**Aim**. Skip the pictures. Reproduce all other material exactly.

· · · · ·

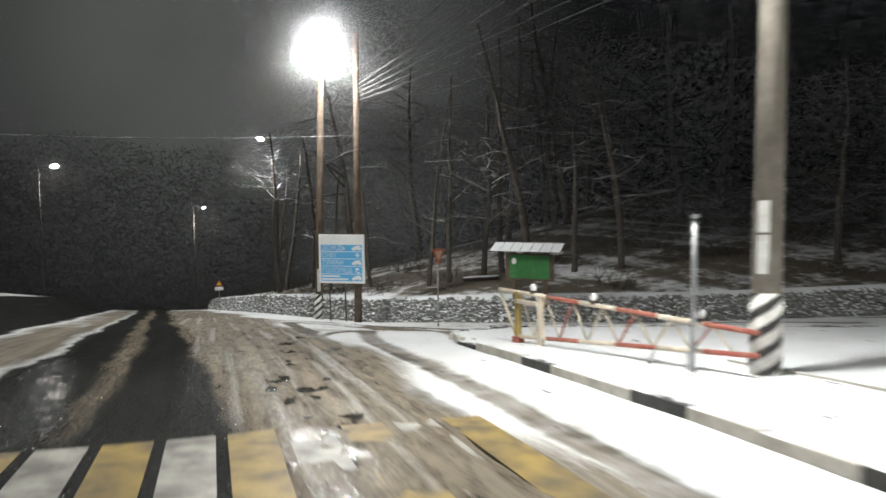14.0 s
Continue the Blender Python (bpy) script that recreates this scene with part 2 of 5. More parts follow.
# ---- ground: one sheet, with snow, slush and wet tracks ----
RUTS = [  # tyre tracks through the snow: width, points
    (0.28, ((2.3, 73), (3.35, 68.4), (4.2, 66.3), (4.75, 64.8), (5.1, 63.2), (6.2, 59), (6.9, 53.4), (5.6, 50), (4.15, 48.2), (3.2, 45))),
    (0.22, ((1.9, 69), (2.55, 66.6), (3.25, 65.3), (3.85, 64.1), (5.5, 61), (7.6, 57))),
    (0.40, ((8.3, 57), (8.35, 54.3), (7.75, 51.2), (5.7, 47.4), (4.7, 44.8), (4.1, 41))),
    (0.22, ((4.2, 46.2), (5.6, 45.4), (7.7, 45.3), (9.8, 45.8))),
    (0.35, ((1.73, 121), (1.7, 112), (1.75, 106), (1.95, 98), (2.3, 90))),
    (0.40, ((3.4, 116), (2.7, 112.2), (2.6, 107.8), (2.6, 104), (2.5, 96))),
    (0.42, ((1.0, 121.4), (2.1, 120.5), (3.76, 119.8), (5.03, 118.75), (5.8, 117.7), (9, 115.6), (17, 112.2))),
    (0.45, ((0.6, 122.9), (1.47, 122.45), (3.6, 122.4), (6.0, 121.5), (7.6, 119.2), (11, 117.0), (20, 113.4))),
    (0.25, ((0.9, 112.5), (1.65, 113.3), (2.6, 115.0), (4.6, 116.2), (8, 114.8), (16, 111.5))),
    (0.30, ((2.6, 118), (5.0, 115.6), (9, 113.9))),
    (0.75, ((17, 36), (15.6, 28), (13.6, 19), (12, 12.9), (10.5, 9.4), (8.5, 5), (6, -2))),
    (0.70, ((19, 38), (18, 28), (16.6, 19), (15.3, 13.4), (12, 6.3), (9, 1))),
]
WET_R = [(-60, 3.0), (10, 3.0), (16, 3.3), (28, 3.35), (37, 3.0), (48, 2.9), (51, 2.75), (55, 2.5), (60, 2.15), (65, 1.75), (73, 1.2), (80, 0.55), (86, 0.15), (92, 0.02), (99, 0.0), (104, -0.08), (107, -0.4), (118, -1.2), (128, -2.0), (170, -4.8)]
SNOW_L = [(-60, 3.6), (11, 3.65), (17, 3.85), (29, 4.0), (38, 3.8), (48, 3.95), (52, 3.66), (57, 3.17), (61, 2.85), (67, 2.35), (73, 1.8), (77, 1.35), (80, 0.7)]
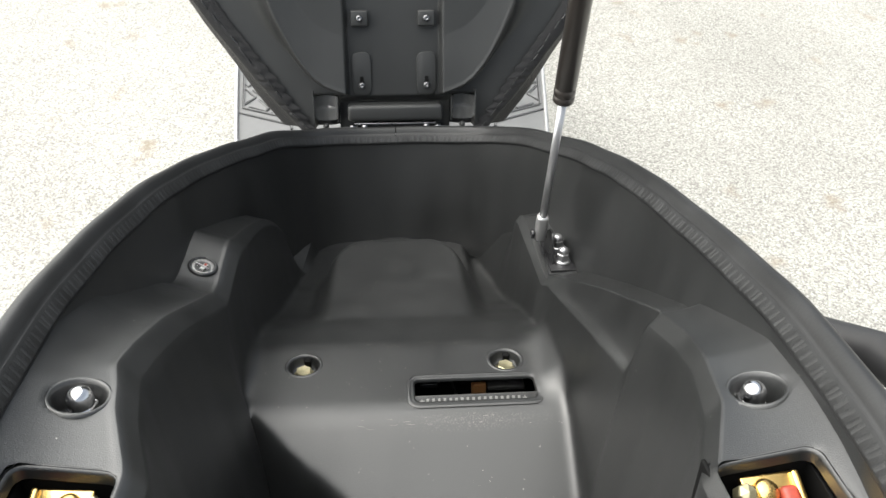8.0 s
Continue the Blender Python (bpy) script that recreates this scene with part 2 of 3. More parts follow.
def extrude_outline(outline, depth, m=None, bevel=0.0):
    """A flat outline in x, y given thickness along z."""
    bm = bmesh.new()
    f = bm.faces.new([bm.verts.new((x, y, 0)) for x, y in outline])
    top = bmesh.ops.extrude_face_region(bm, geom=[f])
    bmesh.ops.translate(bm, vec=(0, 0, depth), verts=[v for v in top["geom"] if isinstance(v, bmesh.types.BMVert)])
    bmesh.ops.recalc_face_normals(bm, faces=bm.faces)
    if bevel:
        bmesh.ops.bevel(bm, geom=bm.edges[:], offset=bevel, segments=2, affect="EDGES", profile=0.5)
    if m is not None:
        bmesh.ops.transform(bm, matrix=m, verts=bm.verts)
    return bm


def rounded_rect(x0, x1, y0, y1, r, n=6):
    out = []
    for cx, cy, a0 in ((x1 - r, y1 - r, 0), (x0 + r, y1 - r, 90), (x0 + r, y0 + r, 180), (x1 - r, y0 + r, 270)):
        for k in range(n + 1):
            a = radians(a0 + 90 * k / n)
            out.append((cx + r * math.cos(a), cy + r * math.sin(a)))
    return out


def step(t):
    t = np.clip(t, 0, 1)
    return t * t * (3 - 2 * t)


def aimed(at, way):
    """A pose at a place whose z axis points along way."""
    return Matrix.Translation(at) @ Vector(way).to_track_quat("Z", "Y").to_matrix().to_4x4()


# ---------------------------------------------------------------- ground
bm = bmesh.new()
bmesh.ops.create_grid(bm, x_segments=8, y_segments=8, size=300)
ground = part("ground", bm, GROUND)
tagged(ground, "pale exposed-aggregate concrete paving with small stains", "ground", kind="structure")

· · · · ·

**Solution**.
14.0 s
Continue the Blender Python (bpy) script that recreates this scene with part 2 of 5. More parts follow.
# ---- ground: one sheet, with snow, slush and wet tracks ----
RUTS = [  # tyre tracks through the snow: width, points
    (0.28, ((2.3, 73), (3.35, 68.4), (4.2, 66.3), (4.75, 64.8), (5.1, 63.2), (6.2, 59), (6.9, 53.4), (5.6, 50), (4.15, 48.2), (3.2, 45))),
    (0.22, ((1.9, 69), (2.55, 66.6), (3.25, 65.3), (3.85, 64.1), (5.5, 61), (7.6, 57))),
    (0.40, ((8.3, 57), (8.35, 54.3), (7.75, 51.2), (5.7, 47.4), (4.7, 44.8), (4.1, 41))),
    (0.22, ((4.2, 46.2), (5.6, 45.4), (7.7, 45.3), (9.8, 45.8))),
    (0.35, ((1.73, 121), (1.7, 112), (1.75, 106), (1.95, 98), (2.3, 90))),
    (0.40, ((3.4, 116), (2.7, 112.2), (2.6, 107.8), (2.6, 104), (2.5, 96))),
    (0.42, ((1.0, 121.4), (2.1, 120.5), (3.76, 119.8), (5.03, 118.75), (5.8, 117.7), (9, 115.6), (17, 112.2))),
    (0.45, ((0.6, 122.9), (1.47, 122.45), (3.6, 122.4), (6.0, 121.5), (7.6, 119.2), (11, 117.0), (20, 113.4))),
    (0.25, ((0.9, 112.5), (1.65, 113.3), (2.6, 115.0), (4.6, 116.2), (8, 114.8), (16, 111.5))),
    (0.30, ((2.6, 118), (5.0, 115.6), (9, 113.9))),
    (0.75, ((17, 36), (15.6, 28), (13.6, 19), (12, 12.9), (10.5, 9.4), (8.5, 5), (6, -2))),
    (0.70, ((19, 38), (18, 28), (16.6, 19), (15.3, 13.4), (12, 6.3), (9, 1))),
]
WET_R = [(-60, 3.0), (10, 3.0), (16, 3.3), (28, 3.35), (37, 3.0), (48, 2.9), (51, 2.75), (55, 2.5), (60, 2.15), (65, 1.75), (73, 1.2), (80, 0.55), (86, 0.15), (92, 0.02), (99, 0.0), (104, -0.08), (107, -0.4), (118, -1.2), (128, -2.0), (170, -4.8)]
SNOW_L = [(-60, 3.6), (11, 3.65), (17, 3.85), (29, 4.0), (38, 3.8), (48, 3.95), (52, 3.66), (57, 3.17), (61, 2.85), (67, 2.35), (73, 1.8), (77, 1.35), (80, 0.7)]
8.0 s
Continue the Blender Python (bpy) script that recreates this scene with part 2 of 3. More parts follow.
def extrude_outline(outline, depth, m=None, bevel=0.0):
    """A flat outline in x, y given thickness along z."""
    bm = bmesh.new()
    f = bm.faces.new([bm.verts.new((x, y, 0)) for x, y in outline])
    top = bmesh.ops.extrude_face_region(bm, geom=[f])
    bmesh.ops.translate(bm, vec=(0, 0, depth), verts=[v for v in top["geom"] if isinstance(v, bmesh.types.BMVert)])
    bmesh.ops.recalc_face_normals(bm, faces=bm.faces)
    if bevel:
        bmesh.ops.bevel(bm, geom=bm.edges[:], offset=bevel, segments=2, affect="EDGES", profile=0.5)
    if m is not None:
        bmesh.ops.transform(bm, matrix=m, verts=bm.verts)
    return bm


def rounded_rect(x0, x1, y0, y1, r, n=6):
    out = []
    for cx, cy, a0 in ((x1 - r, y1 - r, 0), (x0 + r, y1 - r, 90), (x0 + r, y0 + r, 180), (x1 - r, y0 + r, 270)):
        for k in range(n + 1):
            a = radians(a0 + 90 * k / n)
            out.append((cx + r * math.cos(a), cy + r * math.sin(a)))
    return out


def step(t):
    t = np.clip(t, 0, 1)
    return t * t * (3 - 2 * t)


def aimed(at, way):
    """A pose at a place whose z axis points along way."""
    return Matrix.Translation(at) @ Vector(way).to_track_quat("Z", "Y").to_matrix().to_4x4()


# ---------------------------------------------------------------- ground
bm = bmesh.new()
bmesh.ops.create_grid(bm, x_segments=8, y_segments=8, size=300)
ground = part("ground", bm, GROUND)
tagged(ground, "pale exposed-aggregate concrete paving with small stains", "ground", kind="structure")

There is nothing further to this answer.